◆ Exercise details: Keep to the lines between the one holding "scene.view_settings.use_white_balance |= len(values)" and the one holding "# ---- scene", inclusive, and write them out exactly.

◆ Material supplied:
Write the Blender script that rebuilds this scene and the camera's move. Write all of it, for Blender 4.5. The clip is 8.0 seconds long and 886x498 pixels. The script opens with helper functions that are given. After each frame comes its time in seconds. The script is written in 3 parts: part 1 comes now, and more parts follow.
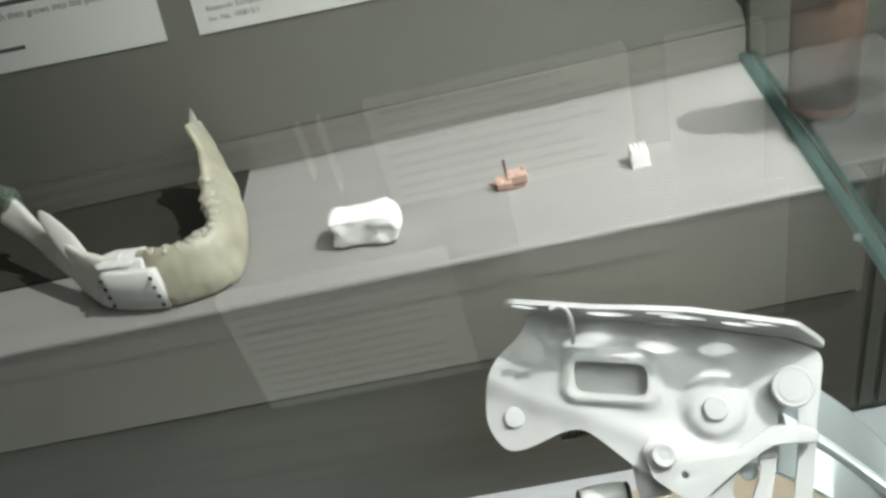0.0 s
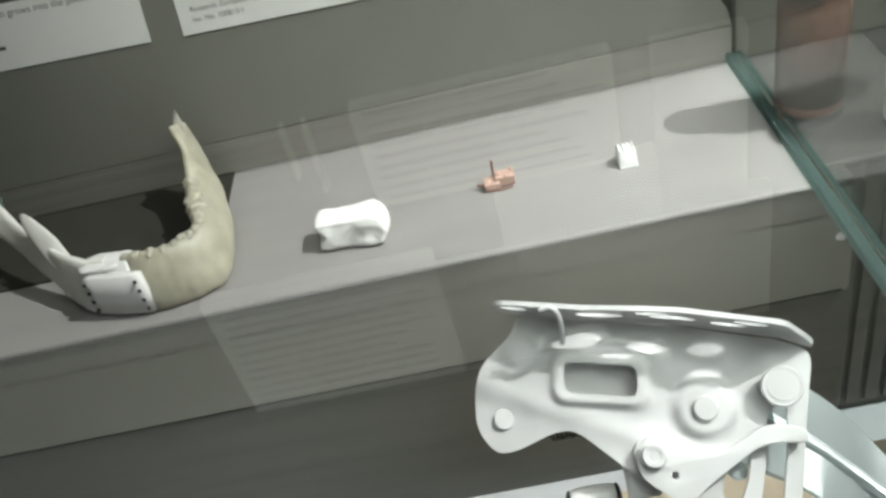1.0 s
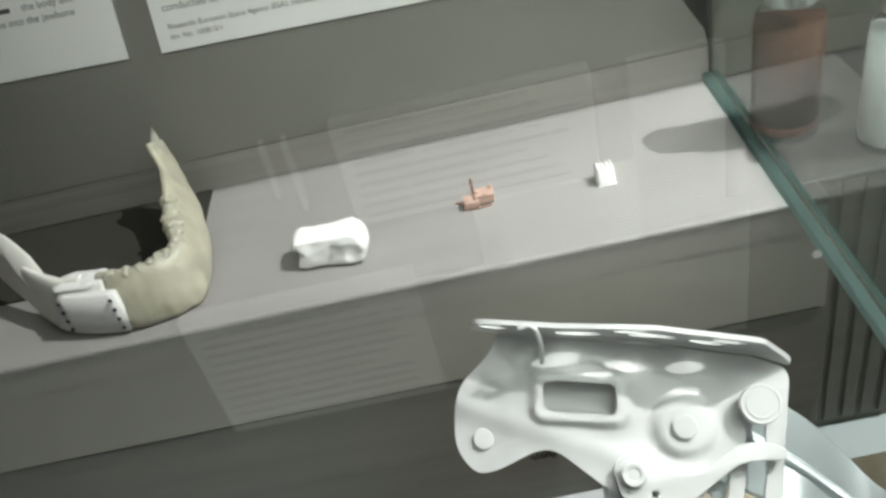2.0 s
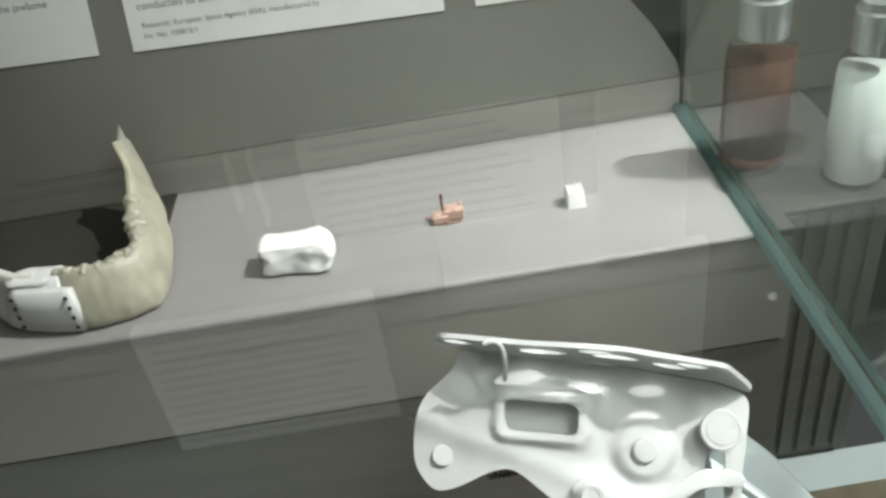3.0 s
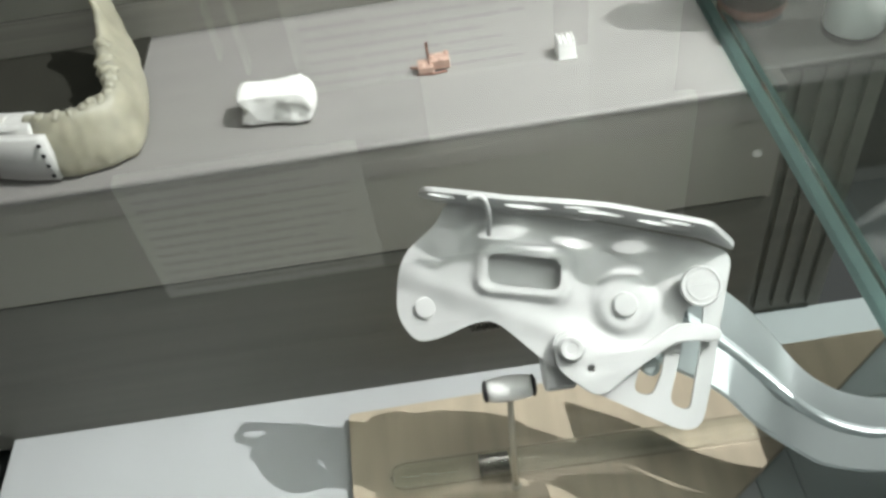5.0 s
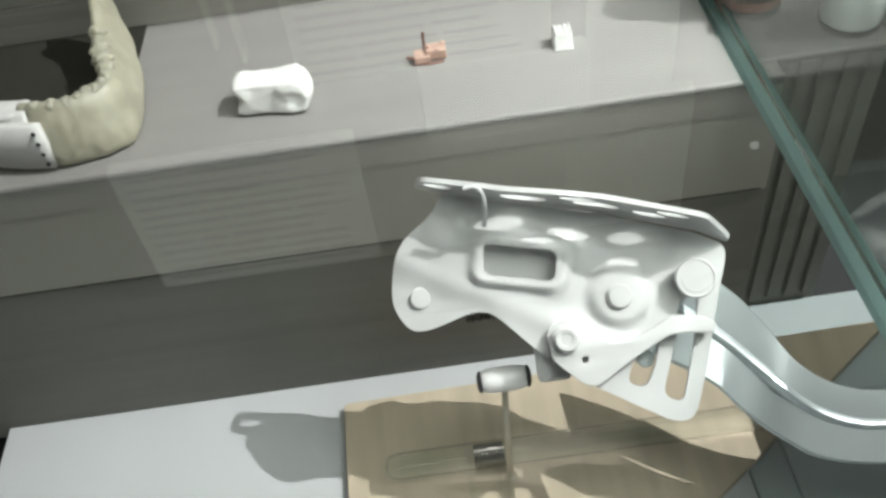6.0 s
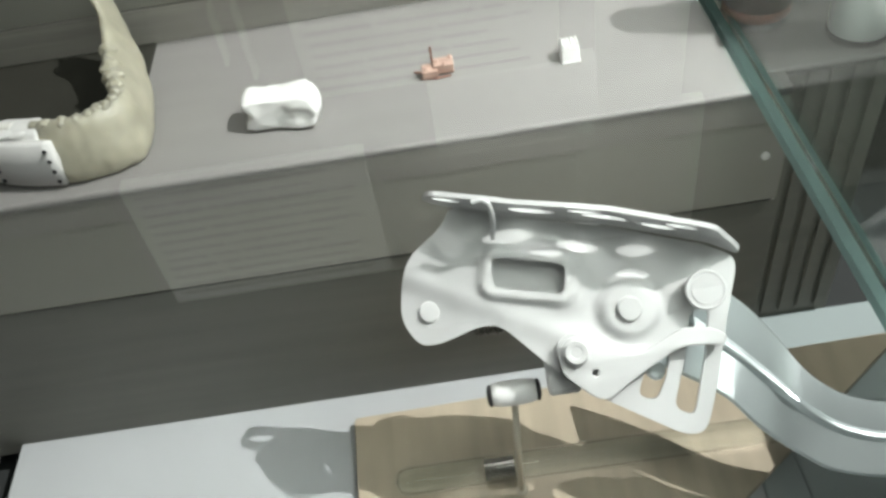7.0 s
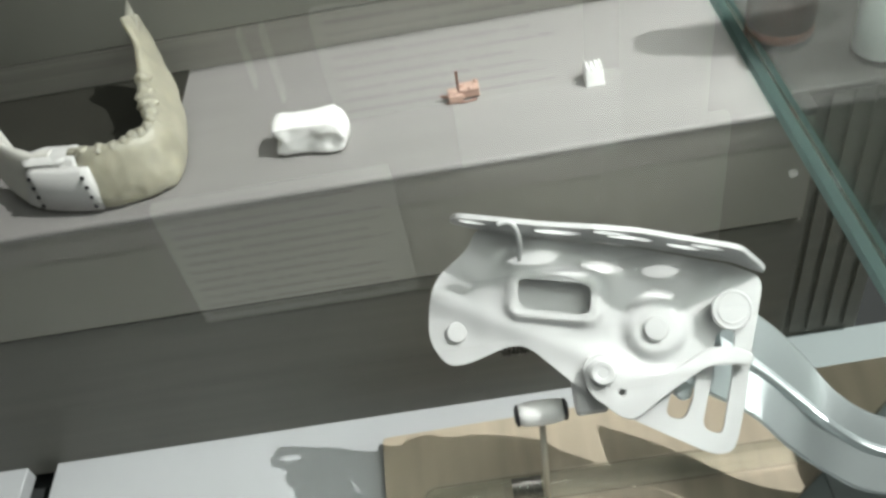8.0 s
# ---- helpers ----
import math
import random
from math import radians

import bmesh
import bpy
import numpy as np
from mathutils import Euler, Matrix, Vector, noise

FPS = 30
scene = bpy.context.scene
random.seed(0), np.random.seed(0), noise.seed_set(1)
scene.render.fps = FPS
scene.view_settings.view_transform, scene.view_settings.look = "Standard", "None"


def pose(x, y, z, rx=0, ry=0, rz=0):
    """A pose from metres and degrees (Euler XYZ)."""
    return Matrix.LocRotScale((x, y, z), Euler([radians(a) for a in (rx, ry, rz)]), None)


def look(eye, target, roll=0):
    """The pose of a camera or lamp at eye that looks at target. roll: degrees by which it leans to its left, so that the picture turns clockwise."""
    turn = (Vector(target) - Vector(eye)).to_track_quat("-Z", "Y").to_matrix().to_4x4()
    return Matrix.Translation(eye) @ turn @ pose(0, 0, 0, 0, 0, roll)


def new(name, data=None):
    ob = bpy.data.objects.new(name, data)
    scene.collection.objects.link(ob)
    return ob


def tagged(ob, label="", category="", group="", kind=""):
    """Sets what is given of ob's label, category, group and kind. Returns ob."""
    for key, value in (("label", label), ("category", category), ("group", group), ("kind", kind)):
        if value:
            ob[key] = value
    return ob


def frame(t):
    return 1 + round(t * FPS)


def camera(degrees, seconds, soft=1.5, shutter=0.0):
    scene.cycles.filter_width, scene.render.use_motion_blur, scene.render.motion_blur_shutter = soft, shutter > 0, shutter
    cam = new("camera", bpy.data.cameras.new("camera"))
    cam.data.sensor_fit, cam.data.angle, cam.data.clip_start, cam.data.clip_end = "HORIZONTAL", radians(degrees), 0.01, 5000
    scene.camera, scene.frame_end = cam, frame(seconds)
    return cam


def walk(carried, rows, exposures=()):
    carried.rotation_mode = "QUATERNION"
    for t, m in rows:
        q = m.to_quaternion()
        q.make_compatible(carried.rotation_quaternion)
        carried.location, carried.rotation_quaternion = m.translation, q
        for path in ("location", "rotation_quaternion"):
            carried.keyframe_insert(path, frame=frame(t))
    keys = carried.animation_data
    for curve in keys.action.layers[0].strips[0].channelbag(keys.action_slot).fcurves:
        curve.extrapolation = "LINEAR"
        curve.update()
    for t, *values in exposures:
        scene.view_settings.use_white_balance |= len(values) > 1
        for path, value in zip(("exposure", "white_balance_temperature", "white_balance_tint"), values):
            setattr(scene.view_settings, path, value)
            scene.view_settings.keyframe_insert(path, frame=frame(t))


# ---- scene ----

==

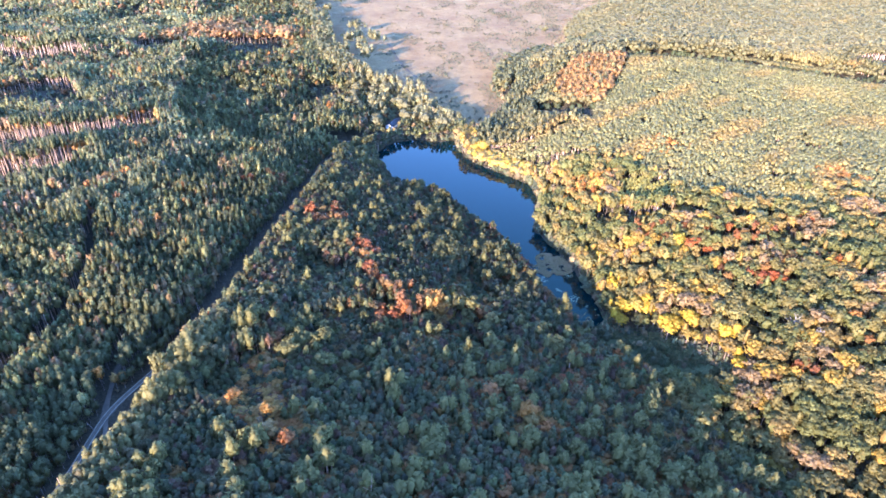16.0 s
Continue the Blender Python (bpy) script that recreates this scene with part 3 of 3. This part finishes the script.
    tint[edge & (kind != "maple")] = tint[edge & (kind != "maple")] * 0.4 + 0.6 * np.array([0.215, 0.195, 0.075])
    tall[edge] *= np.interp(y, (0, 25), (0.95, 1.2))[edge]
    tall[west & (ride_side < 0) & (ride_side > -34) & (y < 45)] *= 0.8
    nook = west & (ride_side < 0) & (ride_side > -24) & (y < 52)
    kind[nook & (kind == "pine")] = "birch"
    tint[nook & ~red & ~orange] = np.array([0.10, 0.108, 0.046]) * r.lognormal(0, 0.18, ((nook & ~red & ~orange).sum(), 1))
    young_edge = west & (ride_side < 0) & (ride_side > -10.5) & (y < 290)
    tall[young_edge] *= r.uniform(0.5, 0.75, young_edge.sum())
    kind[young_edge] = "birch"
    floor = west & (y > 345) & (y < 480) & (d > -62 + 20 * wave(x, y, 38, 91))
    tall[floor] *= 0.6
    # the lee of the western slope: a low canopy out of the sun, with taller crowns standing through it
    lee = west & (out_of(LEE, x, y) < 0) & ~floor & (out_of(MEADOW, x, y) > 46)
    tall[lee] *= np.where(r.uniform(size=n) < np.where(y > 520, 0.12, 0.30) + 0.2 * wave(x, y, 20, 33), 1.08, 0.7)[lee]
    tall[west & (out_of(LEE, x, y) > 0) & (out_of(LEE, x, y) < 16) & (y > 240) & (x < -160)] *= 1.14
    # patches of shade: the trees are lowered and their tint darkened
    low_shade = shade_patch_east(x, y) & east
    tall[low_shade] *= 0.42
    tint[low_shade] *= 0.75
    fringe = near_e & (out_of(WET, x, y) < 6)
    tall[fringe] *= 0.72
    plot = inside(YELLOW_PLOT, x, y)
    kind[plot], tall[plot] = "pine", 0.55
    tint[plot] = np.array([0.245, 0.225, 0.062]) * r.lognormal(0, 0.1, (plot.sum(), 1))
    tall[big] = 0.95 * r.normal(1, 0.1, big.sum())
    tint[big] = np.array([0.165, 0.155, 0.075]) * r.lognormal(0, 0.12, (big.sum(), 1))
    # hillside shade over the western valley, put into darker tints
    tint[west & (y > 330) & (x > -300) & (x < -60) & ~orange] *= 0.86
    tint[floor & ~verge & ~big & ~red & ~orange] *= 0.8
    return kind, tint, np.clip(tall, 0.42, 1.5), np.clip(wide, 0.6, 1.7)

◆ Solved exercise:
        scene.view_settings.use_white_balance |= len(values) > 1
        for path, value in zip(("exposure", "white_balance_temperature", "white_balance_tint"), values):
            setattr(scene.view_settings, path, value)
            scene.view_settings.keyframe_insert(path, frame=frame(t))


# ---- scene ----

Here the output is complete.